Mine started after a catalogue of failings in my life. I split from my fiancé of 11 years, moved out of our family home, lost that side of my family, changed jobs and had a simple operation which left me with a horrible virus which destroyed my immune system. In the end I had such debilitating infections and needed my tonsils out. I have had 2 5 month periods off work as a result in 2 years And only went back to work as I couldn't support myself on half pay. I went on to have 5 operations in the 3 years since diagnosis for one thing and another and each time I find it harder to 'bounce back'.
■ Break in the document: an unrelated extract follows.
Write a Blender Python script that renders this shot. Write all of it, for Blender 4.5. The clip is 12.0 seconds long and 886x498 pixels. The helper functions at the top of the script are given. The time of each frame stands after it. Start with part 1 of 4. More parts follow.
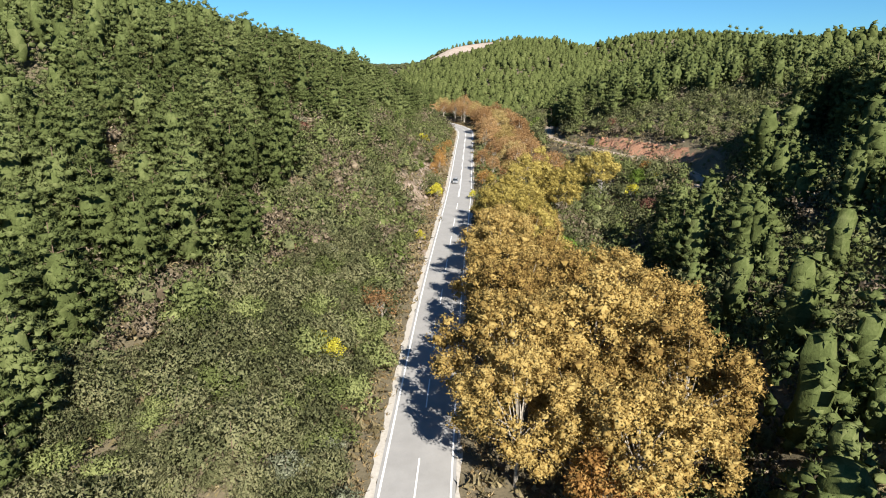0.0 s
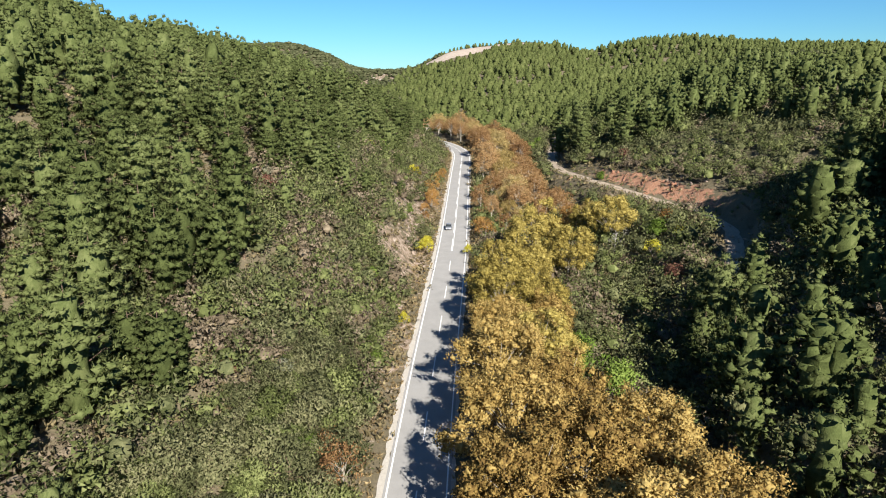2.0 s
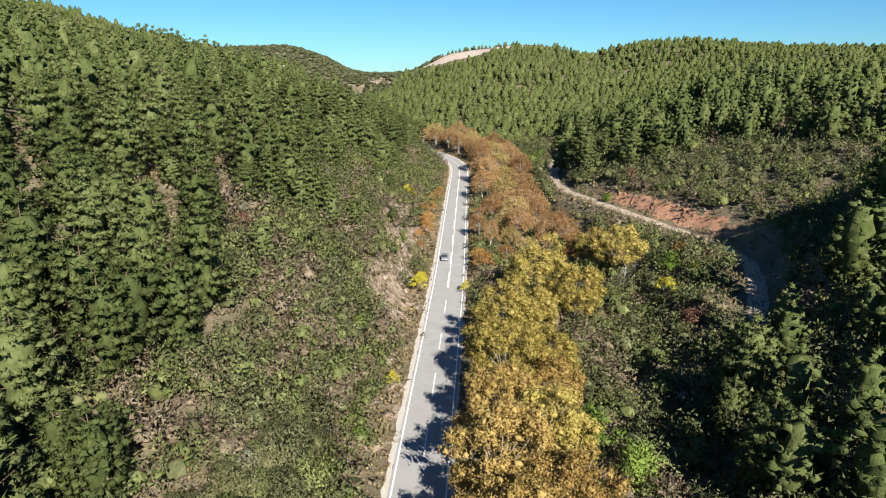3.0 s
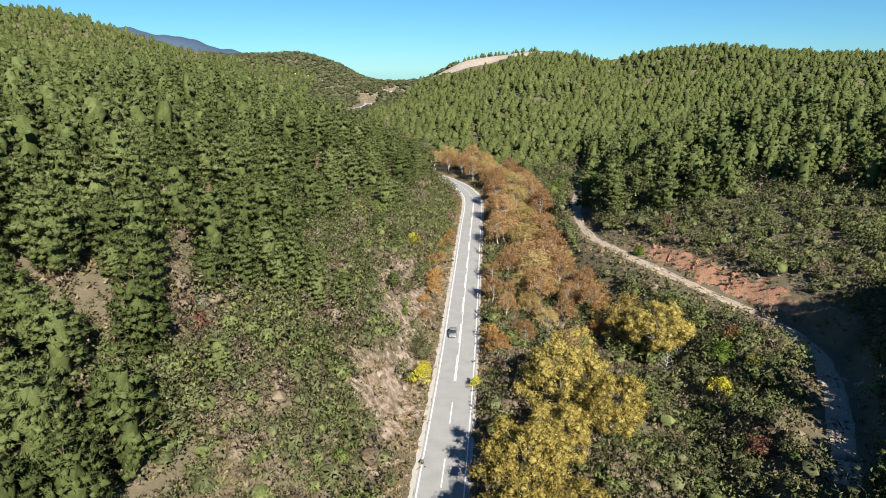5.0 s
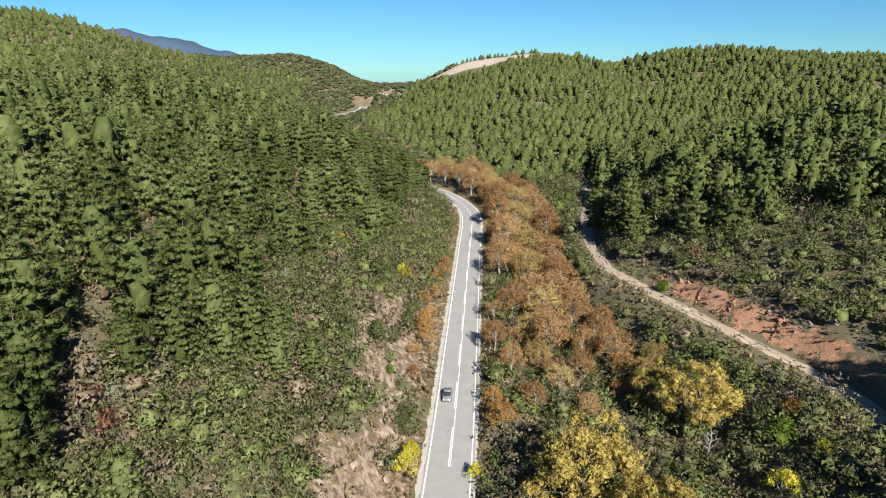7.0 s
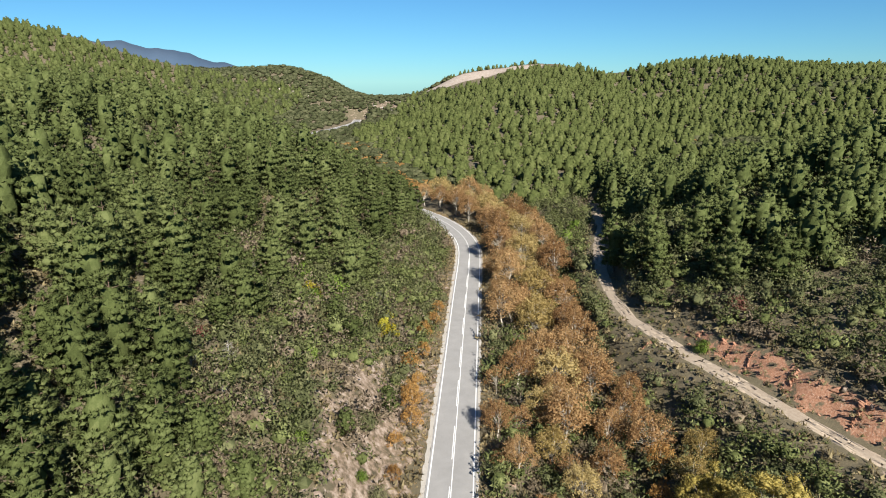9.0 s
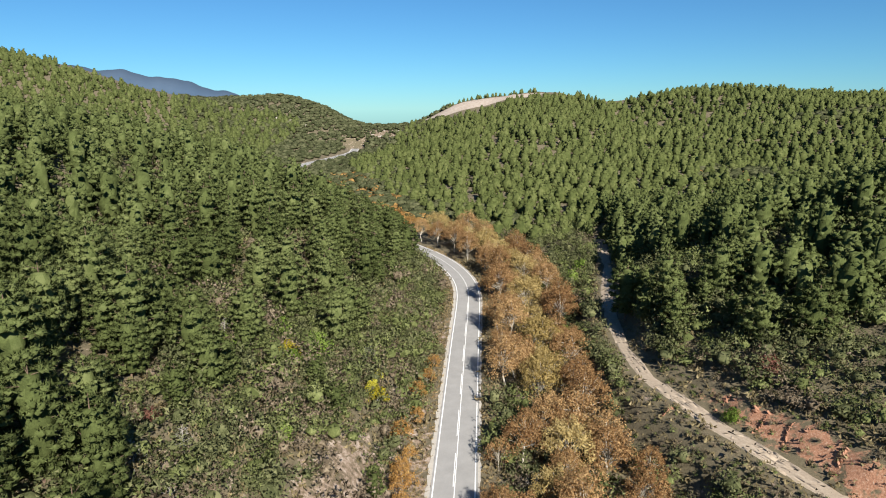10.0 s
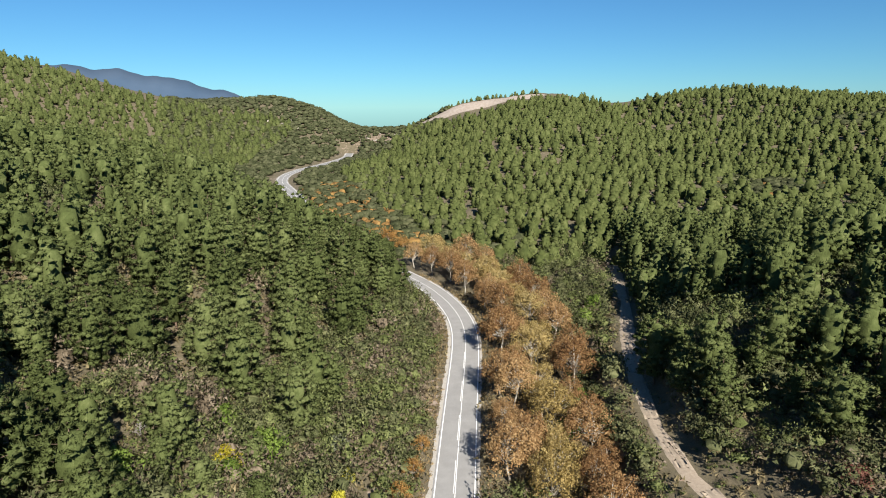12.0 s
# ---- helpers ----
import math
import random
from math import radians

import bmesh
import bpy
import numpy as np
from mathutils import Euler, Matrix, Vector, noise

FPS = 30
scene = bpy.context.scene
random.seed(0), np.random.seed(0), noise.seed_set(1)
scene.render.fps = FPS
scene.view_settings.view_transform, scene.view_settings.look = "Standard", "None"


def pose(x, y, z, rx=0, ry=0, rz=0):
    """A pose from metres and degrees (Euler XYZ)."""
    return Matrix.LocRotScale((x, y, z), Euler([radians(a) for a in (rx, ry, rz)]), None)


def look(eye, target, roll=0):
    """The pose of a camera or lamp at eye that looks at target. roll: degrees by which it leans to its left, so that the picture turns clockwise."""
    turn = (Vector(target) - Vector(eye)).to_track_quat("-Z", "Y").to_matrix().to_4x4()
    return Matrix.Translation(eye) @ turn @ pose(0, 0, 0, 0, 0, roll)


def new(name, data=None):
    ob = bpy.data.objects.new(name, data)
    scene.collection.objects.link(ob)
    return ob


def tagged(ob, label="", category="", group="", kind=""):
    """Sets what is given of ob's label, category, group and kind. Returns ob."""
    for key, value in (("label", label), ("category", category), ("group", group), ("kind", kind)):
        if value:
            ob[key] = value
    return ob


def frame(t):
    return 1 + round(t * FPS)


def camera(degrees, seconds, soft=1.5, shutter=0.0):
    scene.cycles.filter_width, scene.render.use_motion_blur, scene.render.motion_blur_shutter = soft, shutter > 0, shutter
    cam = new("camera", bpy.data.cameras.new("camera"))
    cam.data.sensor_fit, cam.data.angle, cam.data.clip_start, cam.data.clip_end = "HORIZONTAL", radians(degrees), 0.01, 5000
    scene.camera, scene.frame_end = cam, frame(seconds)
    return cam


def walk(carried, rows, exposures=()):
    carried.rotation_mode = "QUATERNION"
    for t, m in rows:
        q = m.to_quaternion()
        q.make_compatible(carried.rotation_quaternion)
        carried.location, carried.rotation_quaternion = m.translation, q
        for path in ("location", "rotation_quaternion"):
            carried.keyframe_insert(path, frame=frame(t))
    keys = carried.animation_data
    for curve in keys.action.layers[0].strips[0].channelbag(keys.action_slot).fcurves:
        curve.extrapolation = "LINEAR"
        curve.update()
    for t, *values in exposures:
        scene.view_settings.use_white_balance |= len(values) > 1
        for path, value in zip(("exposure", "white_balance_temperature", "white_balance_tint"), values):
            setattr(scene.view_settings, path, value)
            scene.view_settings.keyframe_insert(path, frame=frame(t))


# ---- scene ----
cam = camera(69.8, 12.0, soft=1.0)
METRES, EYE, TILT, LEAN, TURN = 175.0, 38.0, -15.5, 0.0, 0.0
EXPOSURES = [(0.0, 1.32), (3.0, 1.26), (6.0, 1.18), (12.0, 1.05)]
ROWS = [
    (0.0, 0.0, 0.0, 0.0, -0.0, 0.0, -0.0),
    (0.5, 0.0024, 0.0342, 0.0218, -0.04, -0.04, 0.0),
    (1.0, 0.0049, 0.0684, 0.0446, -0.08, -0.1, -0.01),
    (1.5, 0.0076, 0.1035, 0.0685, -0.13, -0.14, -0.01),
    (2.0, 0.0107, 0.1393, 0.0932, -0.16, -0.17, 0.01),
    (2.5, 0.0137, 0.1755, 0.118, -0.2, -0.19, 0.0),
    (3.0, 0.016, 0.2116, 0.1428, -0.25, -0.23, 0.0),
    (5.0, 0.0267, 0.3484, 0.24, 1.2, -0.28, -0.33),
    (5.5, 0.0282, 0.3816, 0.2572, 1.18, -0.25, -0.32),
    (6.0, 0.0294, 0.4159, 0.2686, 1.17, -0.21, -0.28),
    (6.5, 0.0299, 0.4514, 0.2776, 1.12, -0.19, -0.27),
    (8.5, 0.0355, 0.6059, 0.3208, 1.03, -0.11, -0.12),
    (9.0, 0.037, 0.6474, 0.3375, 0.98, 0.74, -0.08),
    (9.5, 0.0391, 0.6887, 0.3544, 0.98, 2.55, -0.01),
    (10.0, 0.041, 0.7268, 0.3695, 0.98, 3.05, 0.03),
    (10.5, 0.0437, 0.7678, 0.387, 1.0, 3.01, 0.06),
    (11.0, 0.0457, 0.8077, 0.4049, 1.0, 2.97, 0.07),
    (11.5, 0.0479, 0.8472, 0.4229, 0.99, 2.94, 0.08),
    (12.0, 0.05, 0.8858, 0.4413, 1.01, 2.89, 0.1),
]
walk(cam, [(t, pose(0, 0, EYE, TILT, LEAN, TURN) @ pose(METRES * x, METRES * y, METRES * z, 90 + pitch, roll, yaw)) for t, x, y, z, yaw, pitch, roll in ROWS],
     exposures=EXPOSURES)

# ---- light ----
SUN_AZ, SUN_EL = 158.0, 34.0        # degrees clockwise from +y, degrees up
world = bpy.data.worlds.new("daylight")
scene.world = world
world.use_nodes = True
wn = world.node_tree
sky = wn.nodes.new("ShaderNodeTexSky")
sky.sky_type = "NISHITA"
sky.sun_disc = False
sky.sun_elevation = radians(SUN_EL)
sky.sun_rotation = radians(SUN_AZ)
sky.altitude = 1200
sky.air_density, sky.dust_density, sky.ozone_density = 1.0, 0.0, 5.0
wn.nodes["Background"].inputs["Strength"].default_value = 0.043
clear = wn.nodes.new("ShaderNodeMix")
clear.data_type, clear.blend_type = "RGBA", "MULTIPLY"
clear.inputs[0].default_value, clear.inputs[7].default_value = 1.0, (0.52, 0.93, 1.13, 1)
wn.links.new(sky.outputs[0], clear.inputs[6])
wn.links.new(clear.outputs[2], wn.nodes["Background"].inputs["Color"])
lamp = bpy.data.lights.new("sun", "SUN")
lamp.energy, lamp.angle, lamp.color = 5.0, radians(0.53), (1.0, 0.95, 0.86)
to_sun = Vector((math.sin(radians(SUN_AZ)) * math.cos(radians(SUN_EL)), math.cos(radians(SUN_AZ)) * math.cos(radians(SUN_EL)), math.sin(radians(SUN_EL))))
sun = new("sun", lamp)
sun.matrix_world = look(to_sun * 300, (0, 0, 0))


# ---- materials ----
def material(name):
    m = bpy.data.materials.new(name)
    m.use_nodes = True
    m.node_tree.nodes.clear()
    return m, m.node_tree


def ramp(nt, fac, stops):
    r = nt.nodes.new("ShaderNodeValToRGB")
    while len(r.color_ramp.elements) < len(stops):
        r.color_ramp.elements.new(0.5)
    for e, (p, c) in zip(r.color_ramp.elements, stops):
        e.position, e.color = p, (*c, 1)
    nt.links.new(fac, r.inputs[0])
    return r.outputs[0]


def noise_tex(nt, scale, detail=4.0, rough=0.6, space="Object"):
    co = nt.nodes.new("ShaderNodeTexCoord") if space == "Object" else nt.nodes.new("ShaderNodeNewGeometry")
    n = nt.nodes.new("ShaderNodeTexNoise")
    n.inputs["Scale"].default_value, n.inputs["Detail"].default_value, n.inputs["Roughness"].default_value = scale, detail, rough
    nt.links.new(co.outputs["Object" if space == "Object" else "Position"], n.inputs["Vector"])
    return n.outputs["Fac"]


def math_node(nt, op, a, b=0.5, clamp=False):
    n = nt.nodes.new("ShaderNodeMath")
    n.operation, n.use_clamp = op, clamp
    for i, v in enumerate((a, b)):
        if isinstance(v, (int, float)):
            n.inputs[i].default_value = v
        else:
            nt.links.new(v, n.inputs[i])
    return n.outputs[0]


def mix(nt, fac, a, b, blend="MIX"):
    n = nt.nodes.new("ShaderNodeMix")
    n.data_type, n.blend_type = "RGBA", blend
    for i, v in ((0, fac), (6, a), (7, b)):
        if isinstance(v, tuple):
            n.inputs[i].default_value = (*v, 1)
        elif isinstance(v, (int, float)):
            n.inputs[i].default_value = v
        else:
            nt.links.new(v, n.inputs[i])
    return n.outputs[2]


def surface(nt, colour, rough=0.85, bump=None, strength=0.3, dist=0.05, metal=0.0):
    b = nt.nodes.new("ShaderNodeBsdfPrincipled")
    o = nt.nodes.new("ShaderNodeOutputMaterial")
    if isinstance(colour, tuple):
        b.inputs["Base Color"].default_value = (*colour, 1)
    else:
        nt.links.new(colour, b.inputs["Base Color"])
    b.inputs["Roughness"].default_value, b.inputs["Metallic"].default_value = rough, metal
    b.inputs["Specular IOR Level"].default_value = 0.3
    if bump is not None:
        k = nt.nodes.new("ShaderNodeBump")
        k.inputs["Strength"].default_value, k.inputs["Distance"].default_value = strength, dist
        nt.links.new(bump, k.inputs["Height"])
        nt.links.new(k.outputs[0], b.inputs["Normal"])
    nt.links.new(b.outputs[0], o.inputs[0])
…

Anyone who knows me will tell you how lively and happy I am....but inside I am knackered and often get depressed. Having CFS is not something I am lying down to, I did not chose to have the illness and nobody in their right mind would chose to lie down to it and not want to get better. So if I'm honest willowwisp-that's the bit that saddened me the most. U say nothing can be done unless the patient wants to get better. That's maybe true for some people but I'm willing to bet my life not one person on here wants to feel like utter shit and invite the doom and gloom into their life. I certainly never asked for this....guessing we are all the same.

Thanks to the girls who also share my want for CFS to be taken more seriously and as much as that would be great I seriously don't think we have much chance. I'm lucky to have the most amazing support from my very loving family and circle of friends but I realise some people have no support which must be impossible. I guess their love is what gets me through.

Life is tough but I feel like I have been given the most amazing, lucky, special chance to think about something else other than CFS for a change... I honestly can not wait to meet our little person. Im Actually counting the sleeps till 7th June when we see D at our next scan. I bet you ladies are the same. What an amazing reason to get out of bed!

CFS is Rubbish-that's my fav way of describing it too. But then so is any chronic illness so for that I really am sorry for anyone who suffers from anything, not just cfs for I would not wish this on anyone!

Just wanted to say thanks again for the support. We should start a wee CFS club. Haha! Hope everyone gets as much rest as they can and the remainder of their pregnancies goes well. I know the love for my little D will keep me going through it all.